Unions are businesses. They typically won't waste their time trying to get an election if they cannot get a majority of employees to sign authorization cards. If the EFCA passes, the 30% rule will stay in place, but will really be irrelevant because it will never be used. Once a union gets a simple majority of employees (50% + 1) to sign the cards, it will petition the NLRB for certification as the employees’ bargaining agent. In that instance, the law provides that the NLRB will NOT schedule an election since the issue of representation has been resolved though the cards. If unions cannot get a least a majority signed up at the get-go, they will move on to another target. They will not petition for an election they know they cannot win.
QUESTION: What's wrong with that procedure? Wouldn't it
make the process quicker and fairer for all concerned?
ANSWER: Quicker, yes; fairer, no.
Unions know that they have an easier time getting employees signed up before employers have a chance to state their side. Often authorization card campaigns are conducted secretly – promises are made to employees without fear of anyone pointing out that the promises are hollow; unions coerce employees to sign authorization cards without fear that anyone will be setting the record straight; peer pressure is applied, etc. Bottom line: unions have their maximum support during the organizing effort when they have gotten the cards they need for an election; after all, no one has been telling the employees "the rest of the story." If the EFCA passes, "the rest of the story" will not be told because once a union gets a majority of cards signed the game will be over, and it will be declared the winner before the employer even gets a chance to suit up.
Unions want EFCA because it will do away with not only pesky votes, but also pesky attempts by employers to respond to union propaganda and pressure. That hardly seems a fair way to decide whether or not a union is good for a group of employees. Indeed, the United States Supreme Court noted in a 1969 case that deciding representation issues on the basis of authorization cards is "inherently unreliable."
Interestingly, more than two-thirds of UNIONIZED employees are not in favor of taking away secret ballot elections.
QUESTION: OK, I get the secret ballot part.
What else should I know about EFCA?
ANSWER: Well, for starters, the EFCA has a little-discussed provision that would require that first contracts be settled by a panel of federal arbitrators if the parties are unable to reach agreement within 120 days. There is no provision for an appeal. If one (or both) of the parties does not like the contract the arbitrators decide, they would be stuck with it for two years. The statute provides no limits on the arbitrators’ authority, nor does it require that they have any particular knowledge of the employer’s industry.

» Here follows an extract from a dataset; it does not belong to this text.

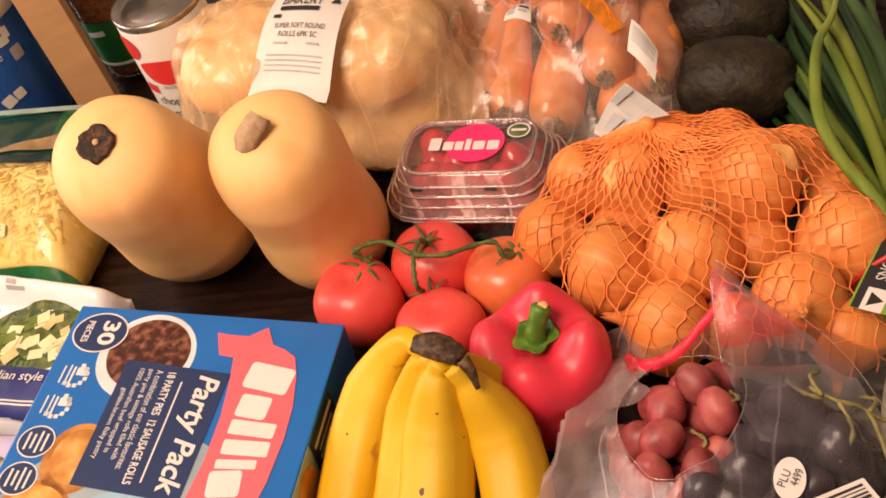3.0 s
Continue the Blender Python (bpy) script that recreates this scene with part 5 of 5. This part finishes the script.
def make_rolls():
    t = thing("bread_roll_bag", "clear plastic bags of soft round bread rolls with a paper label", "bread rolls", pose(0.0, 0.75, 0), high=0.12)
    back = pose(0, -0.75, 0)
    rolls = [(-0.021, 0.742, 0.092, 0.058), (0.078, 0.738, 0.087, 0.056), (-0.014, 0.838, 0.084, 0.052), (0.084, 0.832, 0.084, 0.052), (-0.024, 0.746, 0.031, 0.053), (0.086, 0.726, 0.031, 0.055), (-0.014, 0.848, 0.030, 0.053), (0.084, 0.838, 0.029, 0.052)]
    for x, y, z, r in rolls:
        part("bread_roll", lumpy("roll", r, 0.58, "bread", 36), M["bread"], t, "", True, back @ pose(x, y, z, random.uniform(-4, 4), random.uniform(-4, 4), random.uniform(0, 360)))
    xs, ys = np.arange(-0.115, 0.160, 0.004), np.arange(0.655, 0.925, 0.004)
    Z = lumps_height(xs, ys, [(x, y, z, r * 1.04, r * 1.04, r * 0.49) for x, y, z, r in rolls], 16, 2)
    X, Y = np.meshgrid(xs, ys)
    keep = Z > 0.006
    part("bag", sheet(xs, ys, Z, keep, 0.0060, 0.0068, 34, 3), M["breadfilm"], t, "crinkled clear plastic bag", True, back)
    # the twisted slack of the bag beside the carrots
    bm = bmesh.new()
    rows = []
    for i in range(22):
        f = i / 21
        rows.append([bm.verts.new((0.120 + 0.012 * math.sin(f * 2.2) + 0.014 * g + 0.003 * noise.noise((f * 9, g * 5, 2)), 0.692 + 0.13 * f, 0.006 + 0.085 * (1 - abs(g - 0.4)) * (0.45 + 0.55 * math.sin(f * 2.6 + 0.4)) + 0.006 * noise.noise((f * 14, g * 7, 0)))) for g in np.linspace(0, 1, 9)])
    grid_faces(bm, rows, False)
    part("bag_slack", bm, M["slackfilm"], t, "loose folded end of the bag", True, back)
    # the crumpled corner in front, between the pumpkin and the punnet
    bm = bmesh.new()
    grid_faces(bm, [[bm.verts.new((x + 0.004 * noise.noise((x * 50, y * 60, 3)), y + 0.004 * noise.noise((x * 60, y * 50, 8)), 0.004 + 0.058 * f ** 0.6 * (0.7 + 0.3 * math.sin(g * 2.6)) + 0.010 * abs(noise.noise((x * 70 + y * 40, y * 30, 1))))) for g, x in zip(np.linspace(0, 1, 26), np.linspace(0.078, 0.142, 26))] for f, y in zip(np.linspace(0, 1, 26), np.linspace(0.668, 0.728, 26))], False)
    part("bag_corner", bm, M["slackfilm"], t, "crumpled corner of the bag", True, back)

    c = [Vector((0.019, 0.744, 0.132)), Vector((0.073, 0.742, 0.124)), Vector((0.058, 0.654, 0.104)), Vector((-0.006, 0.676, 0.103))]
    smooth = lambda u, v: c[0].lerp(c[1], u).lerp(c[3].lerp(c[2], u), v)

    def laid(u, v, up):
        p = smooth(u, v)
        return Vector((p.x, p.y, p.z + 0.0085 * math.sin(math.pi * min(1, v + 0.12)) + 0.002 * math.sin(u * 3.1) + up))
    bm = bmesh.new()
    grid_faces(bm, [[bm.verts.new(laid(u, v, 0)) for u in np.linspace(0, 1, 40)] for v in np.linspace(0, 1, 44)], False)
    lab = part("paper_label", bm, M["paper"], t, "white printed paper label", True, back)

    def stuck(bm, up=0.0010):
        cut_grid(bm, 0.06)
        for v in bm.verts:
            v.co = laid(min(max(v.co.x, 0), 1), 1 - min(max(v.co.y, 0), 1), up)
        return bm
    part("lettering", stuck(fit_text("BAKERY", 0.56, 0.115, pose(0.43, 0.90, 0), 0.0, 0.1)), M["black"], lab, "", False)
    part("lettering", stuck(fit_text("SUPER SOFT ROUND", 0.66, 0.050, pose(0.5, 0.60, 0))), M["black"], lab, "", False)
    part("lettering", stuck(fit_text("ROLLS 6PK SC", 0.50, 0.050, pose(0.5, 0.52, 0))), M["black"], lab, "", False)
    part("label_print", stuck(bars([(0.42, 0.79, 0.52, 0.050), (0.16, 0.70, 0.10, 0.04)], 0)), M["black"], lab, "", False)
    tagged(part("label_text", stuck(bars([(0.30, 0.44, 0.18, 0.018), (0.72, 0.44, 0.16, 0.018), (0.5, 0.34, 0.72, 0.012), (0.5, 0.30, 0.72, 0.012), (0.5, 0.26, 0.72, 0.012), (0.5, 0.22, 0.72, 0.012)], 0)), M["grey"], lab, "", False), kind="stuff")
    part("triangle_mark", stuck(slab([(0.80, 0.86), (0.93, 0.86), (0.865, 0.95)], 0)), M["black"], lab, "", False)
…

If the EFCA is enacted, employers and unions would be compelled by law to have a third party decide such critical issues as what employees will be paid, how staffing decisions will be made, etc. Even if the arbitrator’s decision makes no actual business sense and would put the company at a competitive disadvantage – thereby risking the economic success of the business and all its employees – that would be too bad. Both parties would be stuck with it for two years before a new contract could be implemented.
QUESTION: Where does the proposed bill now stand in Congress?
ANSWER: The bills originally submitted for consideration in both the House of Representatives and the Senate have stalled as both sides have remained far apart. Business groups oppose any proposals that "would take away the right of workers to have a secret ballot and the right to vote on contracts withouth interference from government bureaucrats," according to Katie Packer, executive director of the Workforce Fairness Institute.
As of July 17, 2009, a group of senators have offered a compromise that abandons the key "card-check" provision of the bill, which would require employers to recognize a union when a majority of workers signed cards saying they wanted a union. The move was made to try to secure a filibuster-proof 60 votes, according to a The New York Times article. Several moderate Democrats expressed opposition to "card check," making the passage of the original bill difficult.
In addition to dropping the "card-check" provision, the revised bill would require shorter unionization campaigns and faster elections.
McAfee & Taft labor attorney Peter Van Dyke said that even under the proposed compromise, the Employer Free Choice Act is still bad for business.
"Terribly objectional parts remain, including the binding arbitration provision, which would force a contract on both parties if an agreement is not reached in an unreasonably short time," Van Dyke said. "This provision is the antithesis of collective bargaining."
QUESTION: When is a vote likely on the EFCA?
ANSWER: With the healthcare reform debate currently taking center stage in Congress, the EFCA is not likely to come up for further discussion or a vote until 2010. Labor leaders, however, will most assuredly press for the bill to be moved to the front burner as quickly as possible once the healthcare issue has been resolved. Timing is important, as the Democrats’ control of 60 seats in the Senate could erode following the November 2010 elections. In an interview in November 2009, Andy Stern, president of the Service Employees International Union (SEIU), said that 2010 would pose a critical test for the Democrats and whether they could work together to capitalize on their 60-vote majority in the Senate and pass the EFCA.